Supplied material:
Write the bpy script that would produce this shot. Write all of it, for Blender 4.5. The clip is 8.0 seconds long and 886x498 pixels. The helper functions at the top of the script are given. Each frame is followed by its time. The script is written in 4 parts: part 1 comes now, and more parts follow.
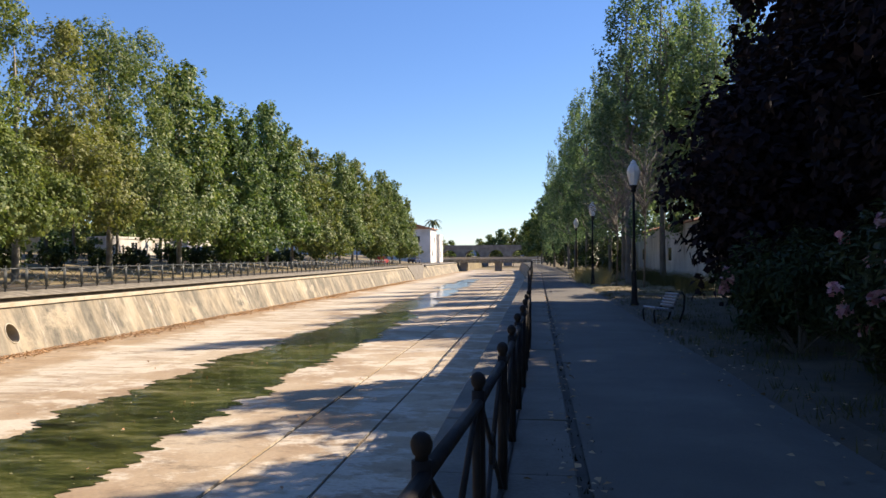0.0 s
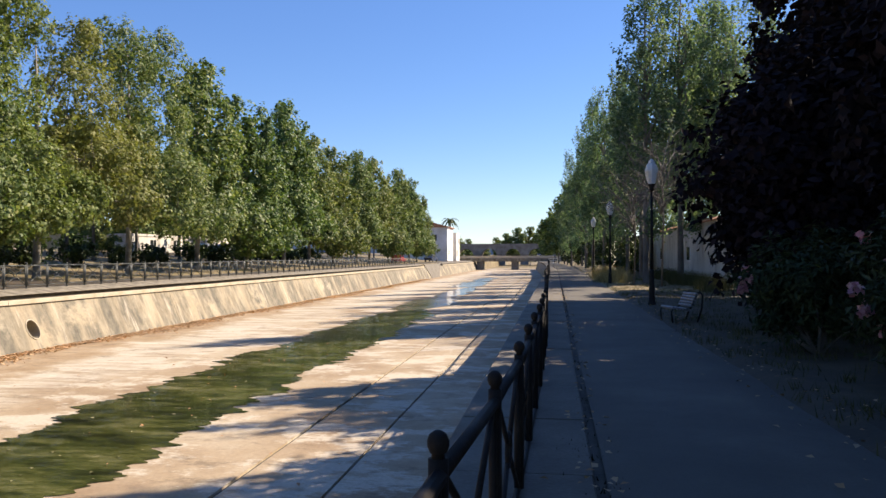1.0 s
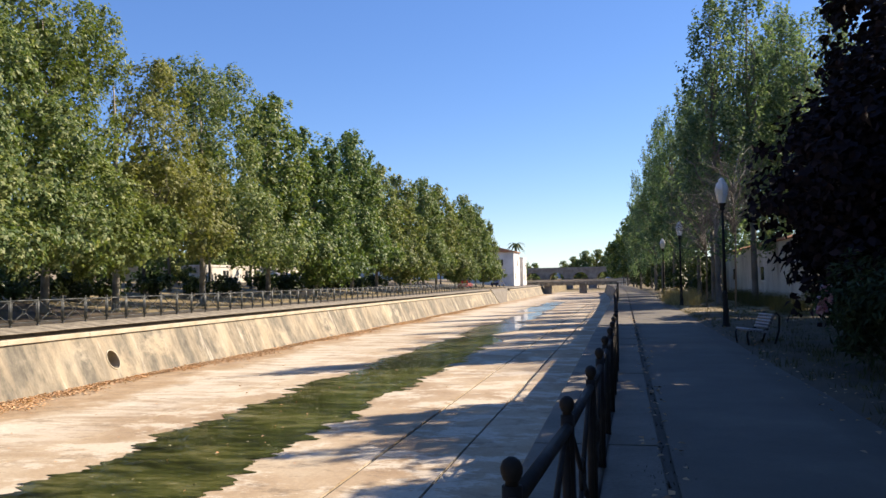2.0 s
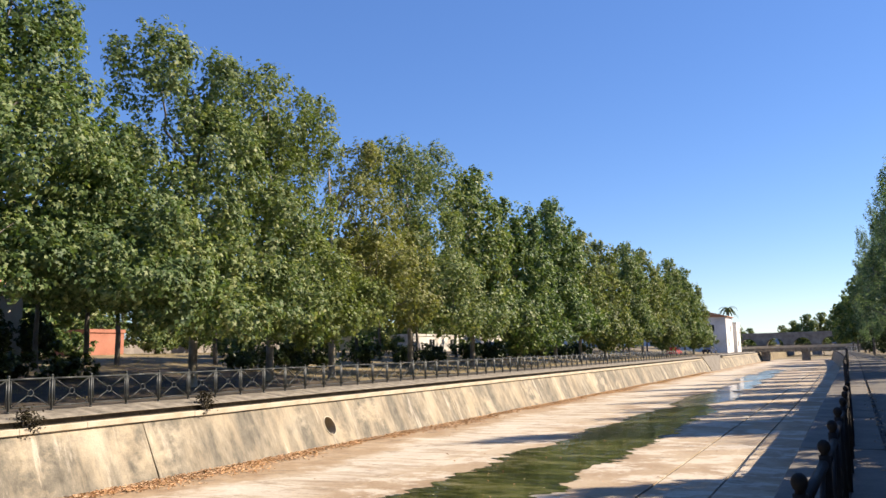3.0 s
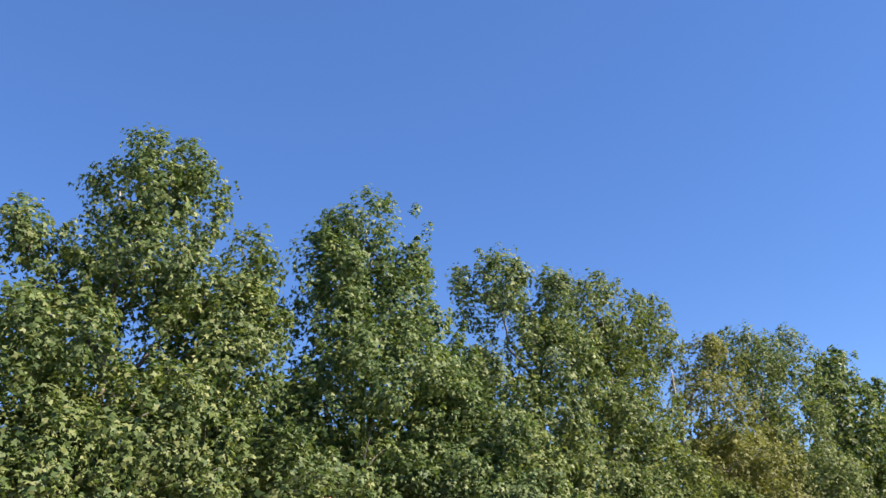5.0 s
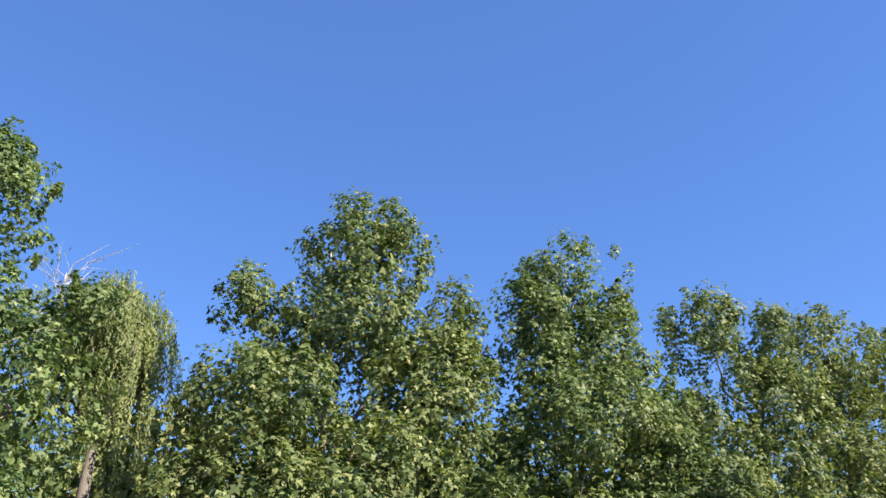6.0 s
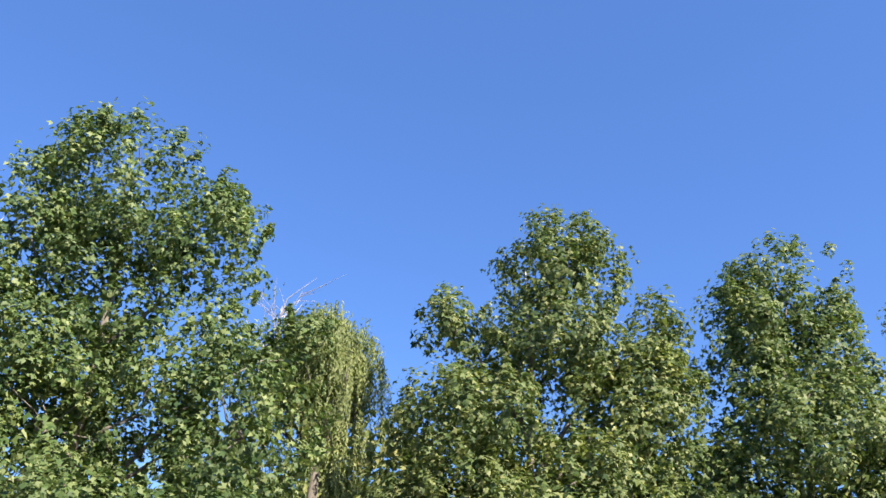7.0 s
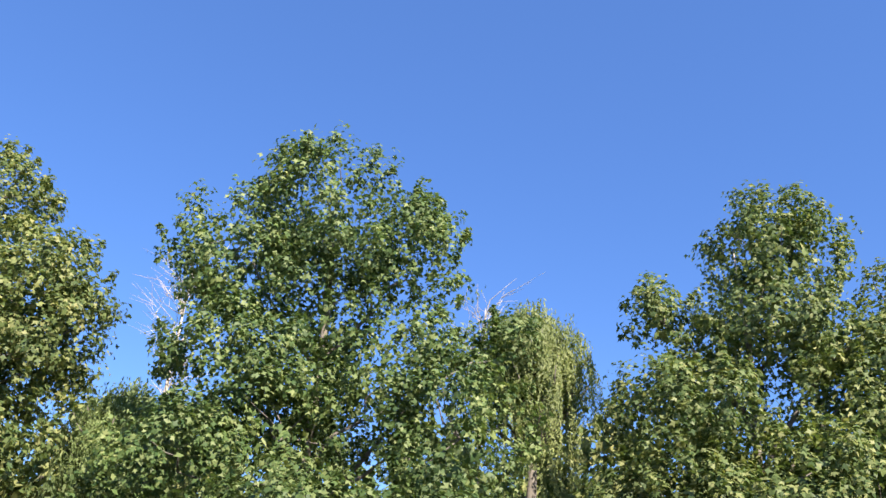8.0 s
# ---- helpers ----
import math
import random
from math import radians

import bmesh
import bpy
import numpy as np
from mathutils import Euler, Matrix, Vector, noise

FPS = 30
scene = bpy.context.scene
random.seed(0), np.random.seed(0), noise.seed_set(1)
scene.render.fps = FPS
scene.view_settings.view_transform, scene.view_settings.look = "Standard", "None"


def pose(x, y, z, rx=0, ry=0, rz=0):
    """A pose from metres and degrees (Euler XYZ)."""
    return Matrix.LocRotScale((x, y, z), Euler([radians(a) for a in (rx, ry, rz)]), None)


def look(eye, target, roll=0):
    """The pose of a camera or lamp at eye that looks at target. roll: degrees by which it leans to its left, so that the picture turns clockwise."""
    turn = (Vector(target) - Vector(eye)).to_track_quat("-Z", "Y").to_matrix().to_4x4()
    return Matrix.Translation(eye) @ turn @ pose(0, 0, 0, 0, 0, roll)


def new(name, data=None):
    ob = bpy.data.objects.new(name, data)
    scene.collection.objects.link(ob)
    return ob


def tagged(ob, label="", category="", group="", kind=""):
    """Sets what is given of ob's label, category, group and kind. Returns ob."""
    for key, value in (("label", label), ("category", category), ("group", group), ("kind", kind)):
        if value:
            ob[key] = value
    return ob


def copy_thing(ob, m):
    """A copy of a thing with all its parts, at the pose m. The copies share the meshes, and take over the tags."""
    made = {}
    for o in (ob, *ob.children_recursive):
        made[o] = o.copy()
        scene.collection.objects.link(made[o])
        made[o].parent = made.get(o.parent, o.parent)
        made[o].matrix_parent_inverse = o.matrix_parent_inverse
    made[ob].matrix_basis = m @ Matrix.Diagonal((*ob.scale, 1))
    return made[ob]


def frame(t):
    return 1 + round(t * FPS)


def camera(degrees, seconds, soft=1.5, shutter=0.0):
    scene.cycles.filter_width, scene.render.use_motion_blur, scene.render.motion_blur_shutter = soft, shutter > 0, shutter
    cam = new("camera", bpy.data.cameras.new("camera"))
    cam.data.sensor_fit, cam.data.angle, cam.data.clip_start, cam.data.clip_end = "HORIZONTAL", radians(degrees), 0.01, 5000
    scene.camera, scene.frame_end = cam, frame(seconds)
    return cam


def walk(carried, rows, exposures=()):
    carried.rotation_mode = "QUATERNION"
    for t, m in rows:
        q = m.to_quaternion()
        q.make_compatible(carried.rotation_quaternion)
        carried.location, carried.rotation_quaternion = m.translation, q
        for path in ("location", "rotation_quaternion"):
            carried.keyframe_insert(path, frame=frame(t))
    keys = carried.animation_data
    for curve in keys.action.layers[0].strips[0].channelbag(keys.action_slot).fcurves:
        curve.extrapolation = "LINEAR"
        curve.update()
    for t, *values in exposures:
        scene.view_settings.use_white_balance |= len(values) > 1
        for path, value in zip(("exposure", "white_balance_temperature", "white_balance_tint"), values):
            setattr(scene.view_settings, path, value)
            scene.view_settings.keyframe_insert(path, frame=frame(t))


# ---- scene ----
# ---- camera ----
cam = camera(55.96, 8.0)
EYE_Z, SWING = 1.6, 0.1   # held a little in front of the turning body
ROWS = [
    (0.0, 90.553, 0.329, 6.501), (0.5, 90.591, -0.033, 7.108), (1.0, 90.454, 0.105, 7.650),
    (1.2, 90.460, 0.134, 7.779), (2.3, 93.656, 1.487, 15.836), (2.5, 94.717, 1.505, 18.785),
    (3.0, 97.215, 1.559, 26.062), (3.5, 100.327, 1.894, 32.468), (4.0, 104.703, 2.199, 38.626),
    (4.2, 106.403, 2.375, 40.849), (5.3, 113.705, 1.959, 53.310), (5.5, 114.382, 1.511, 56.017),
    (6.0, 115.557, 0.246, 63.565), (6.5, 116.289, -1.211, 70.937), (7.0, 116.576, -1.862, 77.206),
    (7.5, 116.386, -2.210, 83.383), (8.0, 115.782, -3.183, 91.548),
]
EXPOSURES = [(0.0, 1.08, 7100, 13.5), (1.2, 1.1, 7100, 13.5), (2.5, 1.12, 7050, 13.5), (4.2, 1.02, 6850, 13), (5.5, 1.34, 6700, 14), (8.0, 1.48, 6700, 14)]
walk(cam, [(t, pose(SWING * (math.sin(radians(7.0)) - math.sin(radians(rz))), SWING * (math.cos(radians(rz)) - math.cos(radians(7.0))), EYE_Z, rx, ry, rz))
           for t, rx, ry, rz in ROWS], EXPOSURES)

# ---- light ----
SUN_EL, SUN_AZ = radians(38.0), radians(55.0)   # azimuth from the canal's line towards the right bank
world = bpy.data.worlds.new("sky")
scene.world = world
world.use_nodes = True
wn = world.node_tree
sky = wn.nodes.new("ShaderNodeTexSky")
sky.sky_type, sky.sun_disc = "NISHITA", False
sky.sun_elevation, sky.sun_rotation = SUN_EL, SUN_AZ
sky.altitude, sky.air_density, sky.dust_density, sky.ozone_density = 700, 0.95, 0.15, 4.0
rich = wn.nodes.new("ShaderNodeHueSaturation")
rich.inputs["Saturation"].default_value, rich.inputs["Hue"].default_value = 1.2, 0.508
wn.links.new(sky.outputs[0], rich.inputs["Color"])
even = wn.nodes.new("ShaderNodeMix")   # clear dry air: the horizon is little brighter than the blue above
even.data_type = "RGBA"
even.inputs[0].default_value, even.inputs[7].default_value = 0.36, (0.6, 1.27, 3.25, 1)
wn.links.new(rich.outputs[0], even.inputs[6])
wn.links.new(even.outputs[2], wn.nodes["Background"].inputs[0])
wn.nodes["Background"].inputs[1].default_value = 0.1
lamp = bpy.data.lights.new("sun", "SUN")
lamp.energy, lamp.angle, lamp.color = 5.0, radians(0.53), (1.0, 0.9, 0.76)
sun_dir = Vector((math.sin(SUN_AZ) * math.cos(SUN_EL), math.cos(SUN_AZ) * math.cos(SUN_EL), math.sin(SUN_EL)))
sun = new("sun", lamp)
sun.matrix_world = look(sun_dir * 80, (0, 0, 0))


# ---- materials ----
def nodes_of(name):
    m = bpy.data.materials.new(name)
    m.use_nodes = True
    t = m.node_tree
    return m, t, t.nodes["Principled BSDF"]


def node(t, kind, **inputs):
    n = t.nodes.new(kind)
    for k, v in inputs.items():
        n.inputs[k.replace("_", " ")].default_value = v
    return n


def coords(t, scale=(1, 1, 1), space="Object"):
    c = t.nodes.new("ShaderNodeTexCoord")
    m = t.nodes.new("ShaderNodeMapping")
    m.inputs["Scale"].default_value = scale
    t.links.new(c.outputs[space], m.inputs["Vector"])
    return m.outputs[0]


def noise_tex(t, scale, detail=6, stretch=(1, 1, 1), rough=0.6):
    n = node(t, "ShaderNodeTexNoise", Scale=scale, Detail=detail, Roughness=rough)
    t.links.new(coords(t, stretch), n.inputs["Vector"])
    return n.outputs[0]


def ramp(t, fac, stops):
    r = t.nodes.new("ShaderNodeValToRGB")
    while len(r.color_ramp.elements) < len(stops):
        r.color_ramp.elements.new(0.5)
    for e, (p, c) in zip(r.color_ramp.elements, stops):
        e.position, e.color = p, (*c, 1)
    t.links.new(fac, r.inputs[0])
    return r.outputs[0]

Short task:
Repeat the material above verbatim, with no pictures in the output.

Result:
Write the bpy script that would produce this shot. Write all of it, for Blender 4.5. The clip is 8.0 seconds long and 886x498 pixels. The helper functions at the top of the script are given. Each frame is followed by its time. The script is written in 4 parts: part 1 comes now, and more parts follow.
0.0 s
1.0 s
2.0 s
3.0 s
5.0 s
6.0 s
7.0 s
8.0 s
# ---- helpers ----
import math
import random
from math import radians

import bmesh
import bpy
import numpy as np
from mathutils import Euler, Matrix, Vector, noise

FPS = 30
scene = bpy.context.scene
random.seed(0), np.random.seed(0), noise.seed_set(1)
scene.render.fps = FPS
scene.view_settings.view_transform, scene.view_settings.look = "Standard", "None"


def pose(x, y, z, rx=0, ry=0, rz=0):
    """A pose from metres and degrees (Euler XYZ)."""
    return Matrix.LocRotScale((x, y, z), Euler([radians(a) for a in (rx, ry, rz)]), None)


def look(eye, target, roll=0):
    """The pose of a camera or lamp at eye that looks at target. roll: degrees by which it leans to its left, so that the picture turns clockwise."""
    turn = (Vector(target) - Vector(eye)).to_track_quat("-Z", "Y").to_matrix().to_4x4()
    return Matrix.Translation(eye) @ turn @ pose(0, 0, 0, 0, 0, roll)


def new(name, data=None):
    ob = bpy.data.objects.new(name, data)
    scene.collection.objects.link(ob)
    return ob


def tagged(ob, label="", category="", group="", kind=""):
    """Sets what is given of ob's label, category, group and kind. Returns ob."""
    for key, value in (("label", label), ("category", category), ("group", group), ("kind", kind)):
        if value:
            ob[key] = value
    return ob


def copy_thing(ob, m):
    """A copy of a thing with all its parts, at the pose m. The copies share the meshes, and take over the tags."""
    made = {}
    for o in (ob, *ob.children_recursive):
        made[o] = o.copy()
        scene.collection.objects.link(made[o])
        made[o].parent = made.get(o.parent, o.parent)
        made[o].matrix_parent_inverse = o.matrix_parent_inverse
    made[ob].matrix_basis = m @ Matrix.Diagonal((*ob.scale, 1))
    return made[ob]


def frame(t):
    return 1 + round(t * FPS)


def camera(degrees, seconds, soft=1.5, shutter=0.0):
    scene.cycles.filter_width, scene.render.use_motion_blur, scene.render.motion_blur_shutter = soft, shutter > 0, shutter
    cam = new("camera", bpy.data.cameras.new("camera"))
    cam.data.sensor_fit, cam.data.angle, cam.data.clip_start, cam.data.clip_end = "HORIZONTAL", radians(degrees), 0.01, 5000
    scene.camera, scene.frame_end = cam, frame(seconds)
    return cam


def walk(carried, rows, exposures=()):
    carried.rotation_mode = "QUATERNION"
    for t, m in rows:
        q = m.to_quaternion()
        q.make_compatible(carried.rotation_quaternion)
        carried.location, carried.rotation_quaternion = m.translation, q
        for path in ("location", "rotation_quaternion"):
            carried.keyframe_insert(path, frame=frame(t))
    keys = carried.animation_data
    for curve in keys.action.layers[0].strips[0].channelbag(keys.action_slot).fcurves:
        curve.extrapolation = "LINEAR"
        curve.update()
    for t, *values in exposures:
        scene.view_settings.use_white_balance |= len(values) > 1
        for path, value in zip(("exposure", "white_balance_temperature", "white_balance_tint"), values):
            setattr(scene.view_settings, path, value)
            scene.view_settings.keyframe_insert(path, frame=frame(t))


# ---- scene ----
# ---- camera ----
cam = camera(55.96, 8.0)
EYE_Z, SWING = 1.6, 0.1   # held a little in front of the turning body
ROWS = [
    (0.0, 90.553, 0.329, 6.501), (0.5, 90.591, -0.033, 7.108), (1.0, 90.454, 0.105, 7.650),
    (1.2, 90.460, 0.134, 7.779), (2.3, 93.656, 1.487, 15.836), (2.5, 94.717, 1.505, 18.785),
    (3.0, 97.215, 1.559, 26.062), (3.5, 100.327, 1.894, 32.468), (4.0, 104.703, 2.199, 38.626),
    (4.2, 106.403, 2.375, 40.849), (5.3, 113.705, 1.959, 53.310), (5.5, 114.382, 1.511, 56.017),
    (6.0, 115.557, 0.246, 63.565), (6.5, 116.289, -1.211, 70.937), (7.0, 116.576, -1.862, 77.206),
    (7.5, 116.386, -2.210, 83.383), (8.0, 115.782, -3.183, 91.548),
]
EXPOSURES = [(0.0, 1.08, 7100, 13.5), (1.2, 1.1, 7100, 13.5), (2.5, 1.12, 7050, 13.5), (4.2, 1.02, 6850, 13), (5.5, 1.34, 6700, 14), (8.0, 1.48, 6700, 14)]
walk(cam, [(t, pose(SWING * (math.sin(radians(7.0)) - math.sin(radians(rz))), SWING * (math.cos(radians(rz)) - math.cos(radians(7.0))), EYE_Z, rx, ry, rz))
           for t, rx, ry, rz in ROWS], EXPOSURES)

# ---- light ----
SUN_EL, SUN_AZ = radians(38.0), radians(55.0)   # azimuth from the canal's line towards the right bank
world = bpy.data.worlds.new("sky")
scene.world = world
world.use_nodes = True
wn = world.node_tree
sky = wn.nodes.new("ShaderNodeTexSky")
sky.sky_type, sky.sun_disc = "NISHITA", False
sky.sun_elevation, sky.sun_rotation = SUN_EL, SUN_AZ
sky.altitude, sky.air_density, sky.dust_density, sky.ozone_density = 700, 0.95, 0.15, 4.0
rich = wn.nodes.new("ShaderNodeHueSaturation")
rich.inputs["Saturation"].default_value, rich.inputs["Hue"].default_value = 1.2, 0.508
wn.links.new(sky.outputs[0], rich.inputs["Color"])
even = wn.nodes.new("ShaderNodeMix")   # clear dry air: the horizon is little brighter than the blue above
even.data_type = "RGBA"
even.inputs[0].default_value, even.inputs[7].default_value = 0.36, (0.6, 1.27, 3.25, 1)
wn.links.new(rich.outputs[0], even.inputs[6])
wn.links.new(even.outputs[2], wn.nodes["Background"].inputs[0])
wn.nodes["Background"].inputs[1].default_value = 0.1
lamp = bpy.data.lights.new("sun", "SUN")
lamp.energy, lamp.angle, lamp.color = 5.0, radians(0.53), (1.0, 0.9, 0.76)
sun_dir = Vector((math.sin(SUN_AZ) * math.cos(SUN_EL), math.cos(SUN_AZ) * math.cos(SUN_EL), math.sin(SUN_EL)))
sun = new("sun", lamp)
sun.matrix_world = look(sun_dir * 80, (0, 0, 0))


# ---- materials ----
def nodes_of(name):
    m = bpy.data.materials.new(name)
    m.use_nodes = True
    t = m.node_tree
    return m, t, t.nodes["Principled BSDF"]


def node(t, kind, **inputs):
    n = t.nodes.new(kind)
    for k, v in inputs.items():
        n.inputs[k.replace("_", " ")].default_value = v
    return n


def coords(t, scale=(1, 1, 1), space="Object"):
    c = t.nodes.new("ShaderNodeTexCoord")
    m = t.nodes.new("ShaderNodeMapping")
    m.inputs["Scale"].default_value = scale
    t.links.new(c.outputs[space], m.inputs["Vector"])
    return m.outputs[0]


def noise_tex(t, scale, detail=6, stretch=(1, 1, 1), rough=0.6):
    n = node(t, "ShaderNodeTexNoise", Scale=scale, Detail=detail, Roughness=rough)
    t.links.new(coords(t, stretch), n.inputs["Vector"])
    return n.outputs[0]


def ramp(t, fac, stops):
    r = t.nodes.new("ShaderNodeValToRGB")
    while len(r.color_ramp.elements) < len(stops):
        r.color_ramp.elements.new(0.5)
    for e, (p, c) in zip(r.color_ramp.elements, stops):
        e.position, e.color = p, (*c, 1)
    t.links.new(fac, r.inputs[0])
    return r.outputs[0]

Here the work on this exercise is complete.